Many organizations also combine AQL with supplier segmentation. High-performing vendors may remain at Level II with moderate AQL settings, while troubled vendors may move to Level III, require more frequent inspections, or face tighter corrective action requirements. Keeping this history in Excel makes escalation decisions easier to defend.

Why Authoritative Statistical References Matter

If your company needs a defensible inspection methodology, use recognized statistical references. The NIST Engineering Statistics Handbook is an excellent government source for understanding acceptance sampling and probability models. If your products are subject to regulated quality systems, the FDA Quality System Inspection Technique guide provides broader quality-system context. For teams that want to understand the binomial distribution behind acceptance decisions, Penn State’s online statistics material at stat.psu.edu is also helpful.

Final Takeaway

A strong AQL calculator Excel download tool should do more than produce a sample size. It should make inspections repeatable, exportable, and reviewable. That is especially important in modern supply chains where factories, agents, quality teams, and customers may all need to reference the same decision logic. With the right calculator, you can move from a rough quality check to a documented statistical process that supports vendor management, shipment release decisions, and long-term quality improvement.
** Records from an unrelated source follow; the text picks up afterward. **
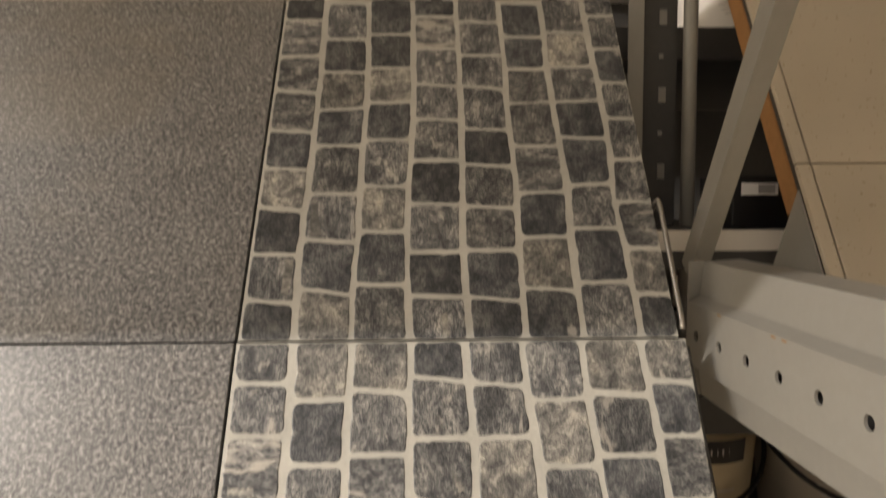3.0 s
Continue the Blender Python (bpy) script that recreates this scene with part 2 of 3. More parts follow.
# x of the upright joints in millimetres, every STEP metres from the lower edge
WALLS = [
    (0,) * 13,
    (50, 49, 48, 49, 50, 51, 51, 51, 51, 50, 52, 51, 50),
    (102, 101, 104, 103, 104, 103, 106, 105, 103, 101, 101, 101, 102),
    (155, 153, 151, 152, 153, 156, 157, 156, 156, 155, 153, 153, 153),
    (209, 207, 206, 207, 208, 209, 208, 210, 207, 208, 206, 207, 202),
    (260, 260, 261, 262, 263, 261, 260, 262, 261, 260, 262, 257, 252),
    (313, 313, 312, 314, 318, 311, 311, 309, 312, 311, 311, 306, 305),
    (365, 365, 365, 361, 366, 367, 365, 365, 363, 364, 361, 362, 357),
    (400,) * 13,
]


def wall_x(i, z):
    k = min(max(z / STEP, 0.0), 11.999)
    a, b = WALLS[i][int(k)], WALLS[i][int(k) + 1]
    return 0.001 * (a + (b - a) * (k % 1))


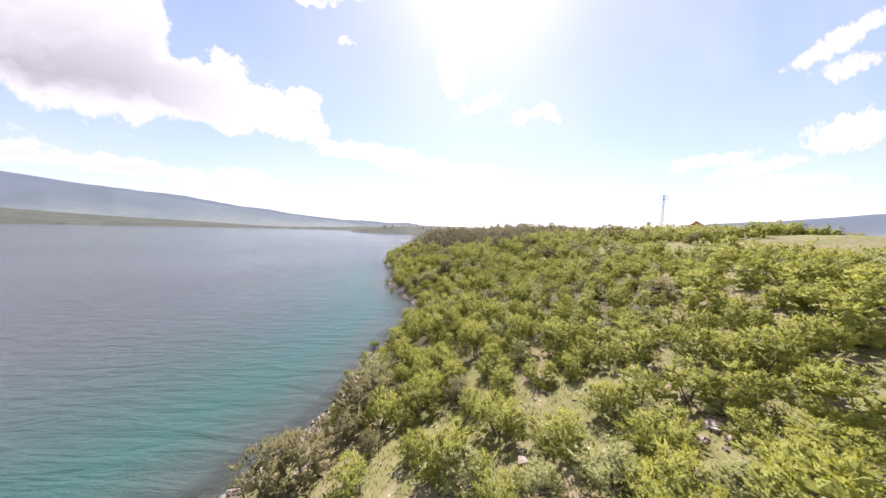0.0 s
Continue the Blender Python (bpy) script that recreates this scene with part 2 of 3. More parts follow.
def ground_material():
    m, t = material("karst_ground")
    pos = node(t, "ShaderNodeNewGeometry").outputs["Position"]
    z = node(t, "ShaderNodeSeparateXYZ", {0: pos}).outputs[2]
    far = node(t, "ShaderNodeAttribute", attribute_name="far").outputs["Fac"]
    big = noise_(t, pos, 0.16, 5).outputs[0]
    mid = noise_(t, pos, 1.1, 5, 0.6).outputs[0]
    tiny = noise_(t, pos, 9, 4, 0.65).outputs[0]
    grass = ramp(t, math_(t, "ADD", math_(t, "MULTIPLY", mid, 0.6), math_(t, "MULTIPLY", tiny, 0.4)), [(0.3, (0.086, 0.086, 0.032)), (0.5, (0.138, 0.132, 0.052)), (0.7, (0.205, 0.182, 0.086))])
    dirt = ramp(t, tiny, [(0.3, (0.13, 0.098, 0.065)), (0.7, (0.27, 0.21, 0.145))])
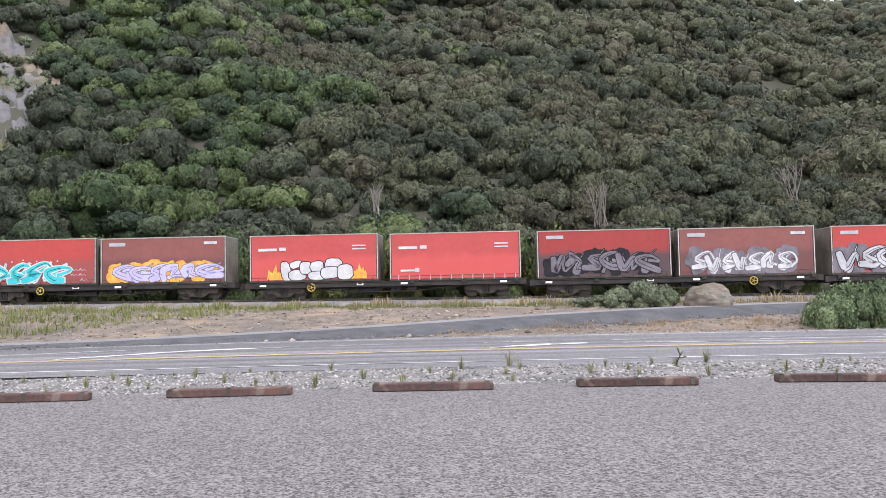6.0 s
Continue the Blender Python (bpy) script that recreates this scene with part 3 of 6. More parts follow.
def flat_wagon(q, length, label, steel="black", brake=None, plates=(), yellow=False, lift=1.0, pattern=0):
    """A container flat: two sole bars, cross bearers, headstocks, bogies, couplers, brake gear and its hand wheel."""
    S = PAINT[steel]
    half = length / 2
    ob = thing("flat_wagon", label, "wagon", group="wagons of the train")
    for y0, y1 in ((-1.2, -1.12), (1.12, 1.2)):
        part("sole_bar", boxes((-half + 0.3, half - 0.3, y0, y1, -0.3, -0.02), (-half + 0.3, half - 0.3, y0 - 0.05, y1 + 0.05, -0.05, -0.015), (-half + 0.3, half - 0.3, y0 - 0.05, y1 + 0.05, -0.31, -0.28)), S, ob)
    part("centre_sill", boxes((-half, half, -0.22, 0.22, -0.42, -0.04)), S, ob)
    part("cross_bearers", boxes(*[(x - 0.06, x + 0.06, -1.12, 1.12, -0.28, -0.05) for x in np.linspace(-half + 0.6, half - 0.6, 10)]), S, ob)
    for sx in (-1, 1):
        part("headstock", boxes((sx * half - (0.3 if sx > 0 else 0), sx * half + (0.3 if sx < 0 else 0), -1.2, 1.2, -0.34, -0.015)), S, ob)
        coupler(ob, sx * half, sx)
        bogie(ob, sx * (half - 2.3))
    part("brake_reservoir", rods(((-1.6, -0.75, -0.52), (-0.3, -0.75, -0.52)), r=0.19, n=14), S, ob)
    for gear in ((0.4, 1.0, -0.9, -0.5, -0.62, -0.34), (1.4, 1.9, -1.0, -0.6, -0.55, -0.34), (-2.6, -2.2, -0.95, -0.6, -0.6, -0.34)):
        part("brake_box", boxes(gear), S, ob)
    part("truss_rod", rods(((-half + 3.8, -1.0, -0.32), (-1.8, -1.0, -0.62)), ((-1.8, -1.0, -0.62), (1.8, -1.0, -0.62)), ((1.8, -1.0, -0.62), (half - 3.8, -1.0, -0.32)), r=0.035), S, ob)
    for x in plates:
        part("number_plate", boxes((x - 0.2, x + 0.2, -1.262, -1.255, -0.22, -0.1)), PAINT["white"], ob, "small white plate with worn marks")
    for x in np.arange(-half + 0.8, half - 0.3, 3.05):
        part("twist_lock", boxes((x - 0.13, x + 0.13, -1.3, -1.2, -0.16, 0.0)), S, ob)
    if brake is not None:
        part("hand_brake_wheel", spoked_wheel(brake, -0.3), PAINT["gold"], ob, "yellow spoked hand brake wheel")
    if yellow:
        for x in (-5.0, -3.1, -1.0, 1.2, 3.4, 5.2):
            part("yellow_patch", boxes((x - 0.3, x + 0.3, -1.27, -1.262, -0.3, -0.12)), PAINT["yellow"], ob)
        for sx in (-1, 1):
            part("end_post", boxes((sx * (half - 0.35) - 0.06, sx * (half - 0.35) + 0.06, -1.15, -1.05, 0, 0.55)), PAINT["yellow"], ob)
    riding(ob, q, lift)
    return ob


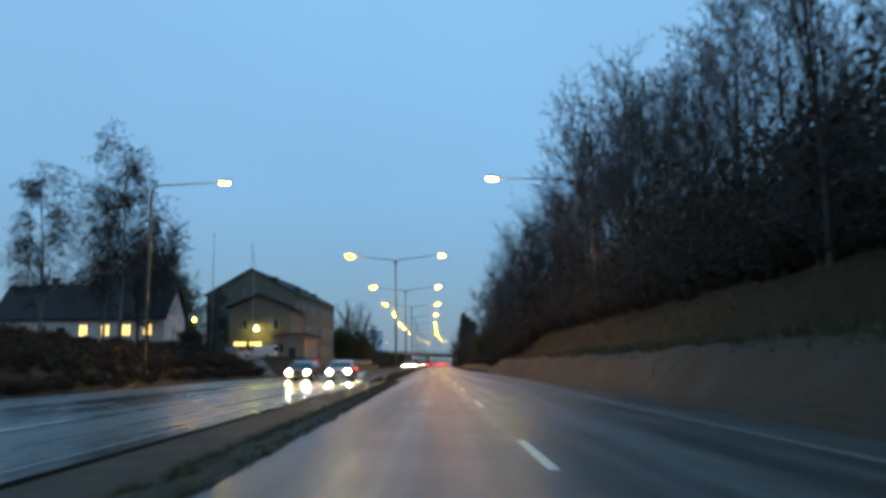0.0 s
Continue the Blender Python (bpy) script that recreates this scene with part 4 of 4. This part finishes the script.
def joined(name, models, spots, seed, label, size=(0.9, 1.1)):
    """Far or hidden growth, joined into one object a material."""
    r = random.Random(seed)
    stock = []
    for model in models:
        parts = []
        for child in model.children:
            me = child.data
            co = np.empty(len(me.vertices) * 3)
            me.vertices.foreach_get("co", co)
            parts.append((co.reshape(-1, 3), [tuple(p.vertices) for p in me.polygons], me.materials[0]))
        stock.append(parts)
    sheets = {}
    for k, (x, y, s) in enumerate(spots):
        a, q = r.uniform(0, 2 * math.pi), s * r.uniform(*size)
        turn = np.array(((math.cos(a), -math.sin(a), 0), (math.sin(a), math.cos(a), 0), (0, 0, 1))) * q
        for co, polys, mat in stock[k % len(stock)]:
            v, f = sheets.setdefault(mat.name, ([], []))
            n = sum(len(c) for c in v)
            v.append(co @ turn.T + (x, y, land(x, y) - 0.15))
            f.extend(tuple(i + n for i in p) for p in polys)
    for mat_name, (v, f) in sheets.items():
        me = bpy.data.meshes.new(name)
        me.from_pydata(np.concatenate(v).tolist(), [], f)
        me.materials.append(bpy.data.materials[mat_name])
        tagged(new(name, me), label, "undergrowth", kind="stuff")


WOODLAND = "bare trees on the bank"
wood_models = [tree_model("woodland_tree", 11 + k, "tall bare woodland tree with fine dark twigs", group=WOODLAND) for k in range(4)]
oak_models = [tree_model("spreading_tree", 31 + k, "bare spreading tree with a rounded crown of fine twigs", group="bare spreading trees", leaves=350, leaf_mat=DEAD_LEAF) for k in range(2)]
pine_models = [tree_model("pine_tree", 53, "open-crowned pine with dark clumps of needles", leaves=9000, leaf_mat=NEEDLE, leaf_size=(0.06, 0.15))]
fan_models = [fan_model(44, "large bare tree with upright fanning limbs", "bare fanning trees")]
birch_models = [tree_model("birch_tree", 51 + k, "birch with drooping twigs and sparse withered leaves", group="birches", bark=BIRCH, leaves=15000, leaf_mat=DEAD_LEAF, leaf_size=(0.045, 0.09)) for k in range(2)]
shrub_models = [tree_model("shrub", 61 + k, "leafless many-stemmed thicket shrub", "shrub", "thicket shrubs", stems=5, leaves=550, leaf_mat=DEAD_LEAF) for k in range(3)]
thicket_models = [tree_model("thicket", 66 + k, "tangled leafless thicket deep in the wood", "shrub", "thicket shrubs", stems=5, leaves=320, leaf_mat=DEAD_LEAF, leaf_size=(0.08, 0.17)) for k in range(2)]
ever_models = [clump_model("evergreen_shrub", 71 + k, "dense dark evergreen shrub", "shrub", (2.6, 2.6, 4.2), 7600, 0.086, EVERGREEN, "evergreen shrubs") for k in range(3)]
brush_models = [clump_model("low_brush", 81 + k, "low tangled brown brush", "shrub", (1.8, 1.8, 1.6), 640, 0.128, DEAD_LEAF, "low brush") for k in range(2)]
spruce_models = [spruce_model(91, 18.8, 4.6, "tall dark spruce with drooping boughs", 1.6), spruce_model(92, 17.4, 4.8, "dark spruce beside a taller one", 1.6)]
small_spruce = [spruce_model(95, 8.0, 2.7, "small dark pointed spruce", 1.2)]

rnd = random.Random(3)


def rows_of(lines, spread=0.7):
    made = []
    for x, gap, y0, y1, s0, s1 in lines:
        y = y0
        while y < y1:
            made.append((x + rnd.uniform(-spread, spread), y, rnd.uniform(s0, s1)))
            y += gap * rnd.uniform(0.7, 1.3)
    return made


# wood on the right bank
WOOD_HEIGHT = [(-10, 0.66), (40, 0.68), (56, 0.92), (68, 0.92), (78, 0.80), (100, 0.82), (112, 0.95), (140, 0.95)]
bank_trees = rows_of(((11.4, 3.8, -4, 46, 0.95, 1.12), (11.4, 5.4, 46, 84, 0.95, 1.12), (10.6, 5.0, 84, 134, 0.85, 1.1), (15.0, 8.0, -6, 130, 1.0, 1.2), (21.0, 11, -2, 140, 1.1, 1.3)), 1.1)
place_all(wood_models, [(x, y, s * (line_through(WOOD_HEIGHT, y) if x < 13 else max(0.70, min(0.9, (y + 10) / 80)))) for x, y, s in bank_trees] + [(16.5, 262, 0.52), (19.5, 255.5, 0.6), (15.8, 268, 0.5), (8.0, 192.0, 0.74)], 4, (0.92, 1.06), (0.98, 1.12))
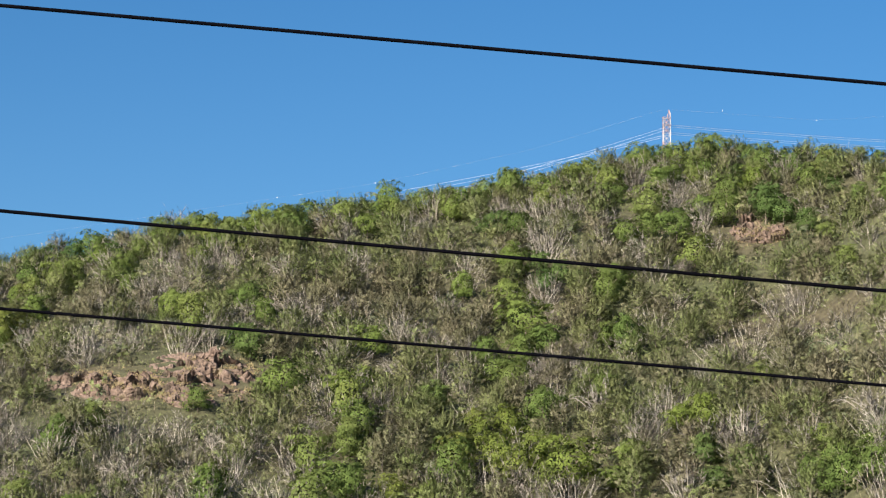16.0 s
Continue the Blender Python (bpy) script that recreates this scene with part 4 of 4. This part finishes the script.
def build_pylon():
    d = 690.0
    base = spot(38.1, d)
    top = EYE + d * math.tan(radians(11.69)) - base.z
    ob = thing("power_pylon", base, "slim lattice power pylon in red and white", "pylon")
    ob.rotation_euler = (0, 0, radians(38.1))
    w, body = 1.05, top - 2.2
    levels = np.linspace(0, body, 9)
    for sx in (-1, 1):
        for sy in (-1, 1):
            bm = bmesh.new()
            tube(bm, (sx * w * 1.15, sy * w * 1.15, -1), (sx * w * 0.8 + 0.12, sy * w * 0.8, body + (1.2 if sx > 0 else 0)), 0.09, 4)
            part("leg", bm, PYLON_STEEL, ob)
    for k in range(8):
        red = k in (4, 6, 7)
        for a, b in (((-w, -w), (w, -w)), ((w, -w), (w, w)), ((w, w), (-w, w)), ((-w, w), (-w, -w))):
            for p, q in (((*a, levels[k]), (*b, levels[k + 1])), ((*b, levels[k]), (*a, levels[k + 1])), ((*a, levels[k + 1]), (*b, levels[k + 1]))):
                bm = bmesh.new()
                tube(bm, p, q, 0.06, 4)
                part("brace", bm, PYLON_RED if red else PYLON_STEEL, ob)
    bm = bmesh.new()
    for sy in (-1, 1):
        for sx in (0.2, 1):
            tube(bm, (sx * w, sy * w, body), (w * 0.6, 0, top), 0.08, 4)
    part("peak", bm, PYLON_RED, ob)
    for k, z in enumerate((body - 3.2, body - 1.4)):
        for sy in (-1, 1):
            bm = bmesh.new()
            for sx in (-1, 1):
                tube(bm, (sx * w, sy * w, z), (0, sy * 4.2, z + 0.5), 0.07, 4)
                tube(bm, (sx * w, sy * w, z + 0.9), (0, sy * 4.2, z + 0.5), 0.06, 4)
            part("crossarm", bm, PYLON_STEEL, ob)

def strung(name, label, points, r, mat, sides=6):
    cu = bpy.data.curves.new(name, "CURVE")
    cu.dimensions, cu.bevel_depth, cu.bevel_resolution = "3D", r, 1
    sp = cu.splines.new("POLY")
    sp.points.add(len(points) - 1)
    for p, q in zip(sp.points, points):
        p.co = (*q, 1)
    cu.materials.append(mat)
    return tagged(new(name, cu), label, "cable")

def build_lines():
    # (bearing, elevation angle) at the pylon, on the way, and at the far end
    for a, b, far in (((38.15, 11.30), (41.3, 10.42), 45.5), ((38.15, 11.24), (41.3, 10.34), 45.5), ((38.15, 11.14), (40.6, 10.64), 45.5), ((38.15, 11.10), (40.6, 10.58), 45.5),
                      ((38.05, 11.36), (32.0, 10.93), 27.5), ((38.05, 11.32), (32.0, 10.89), 27.5), ((38.05, 11.20), (32.6, 10.83), 27.5), ((38.05, 11.16), (32.6, 10.79), 27.5)):
        slope = (b[1] - a[1]) / (b[0] - a[0])
        pts = []
        for s in np.linspace(0, 1, 14):
            az = a[0] + (far - a[0]) * s
            sag = 0.06 * math.sin(math.pi * s)
            pts.append(bearing(az, 690 + 60 * s, a[1] + slope * (az - a[0]) - sag))
        tagged(strung("power_line", "thin pale power line strung from the pylon", pts, 0.036, LINE_STEEL), group="power lines from the pylon")
    for pts, balls in ((((38.0, 11.69), (36.88, 11.60), (34.83, 11.42), (32.6, 11.49), (27.0, 12.0)), ((36.88, 11.65), (34.83, 11.42), (32.6, 11.5))),
                       (((38.2, 11.69), (41.0, 10.85), (44.49, 10.07), (46.64, 9.72), (53.0, 8.6)), ((44.49, 10.08), (46.64, 9.73)))):
        tagged(strung("earth_wire", "very thin steel earth wire above the power lines", [bearing(az, 690 + 3 * abs(az - 38), el) for az, el in pts], 0.008, LINE_STEEL), group="earth wires")
        for az, el in balls:
            bm = bmesh.new()
            bmesh.ops.create_uvsphere(bm, u_segments=12, v_segments=8, radius=0.16)
            ob = part("marker_ball", bm, WHITE_IRON, None, "", True)
            ob.location = bearing(az, 690 + 3 * abs(az - 38), el)
            tagged(ob, "small white aircraft marker ball on a wire", "marker ball", "marker balls on the wires")

build_pylon()
build_lines()

# ---- cables overhead, close to the camera ----
RUBBER = plain("black_cable_sheath", (0.0022, 0.0022, 0.0034), (0.0040, 0.0040, 0.0062), 6.0, 0.95, 0, 0, 0.0)

# height over the eye, sag and lean in units of their distance, and thickness
CABLES = [(0.2417, -0.0017, -0.0082, 0.0172), (0.1669, 0.0045, 0.0267, 0.017), (0.1294, -0.0057, 0.0281, 0.015)]

def build_cables():
    for high, sag, lean, r in CABLES:
        pts = []
        a = radians(64.0)
        foot, along = Vector((-math.sin(a), math.cos(a), 0)) * 22.0, Vector((math.cos(a), math.sin(a), 0))
        for s in np.linspace(-2.6, 0.9, 60):
            # s is the way along the line of sight's foot; the span itself hangs square to the north-west, 22 m off
            way = foot - along * 22.0 * s + Vector((0, 0, 22.0 * (high + lean * s + sag * s * s)))
            level = Vector((way.x, way.y))
            across = way.x * -math.sin(radians(45)) + way.y * math.cos(radians(45))
            if across > 0.25 * level.length:
                pts.append(way * (22.0 / across) + Vector((0, 0, EYE)))
        tagged(strung("overhead_cable", "taut black overhead cable spanning the view", pts, r, RUBBER), group="overhead cables")

build_cables()
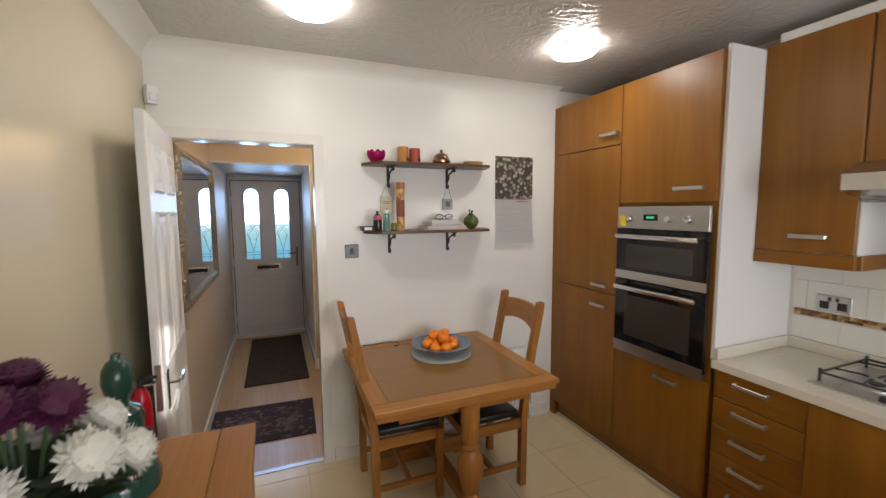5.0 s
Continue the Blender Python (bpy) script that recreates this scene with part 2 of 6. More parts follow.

If you use the calculator above regularly, consider creating an internal Excel log for every inspection event. Save the date, supplier, product family, lot size, selected AQL, sample size, actual observed defects, and pass-fail decision. Over a few months, this becomes a high-value dataset. You can analyze repeat defect modes, compare factories, forecast risk, and decide where supplier development efforts will have the greatest return.

This calculator provides an ANSI-style planning estimate using statistical acceptance logic for practical inspection workflows and spreadsheet export. If your customer contract, regulator, or certification body requires a specific published sampling table, always follow that formal requirement.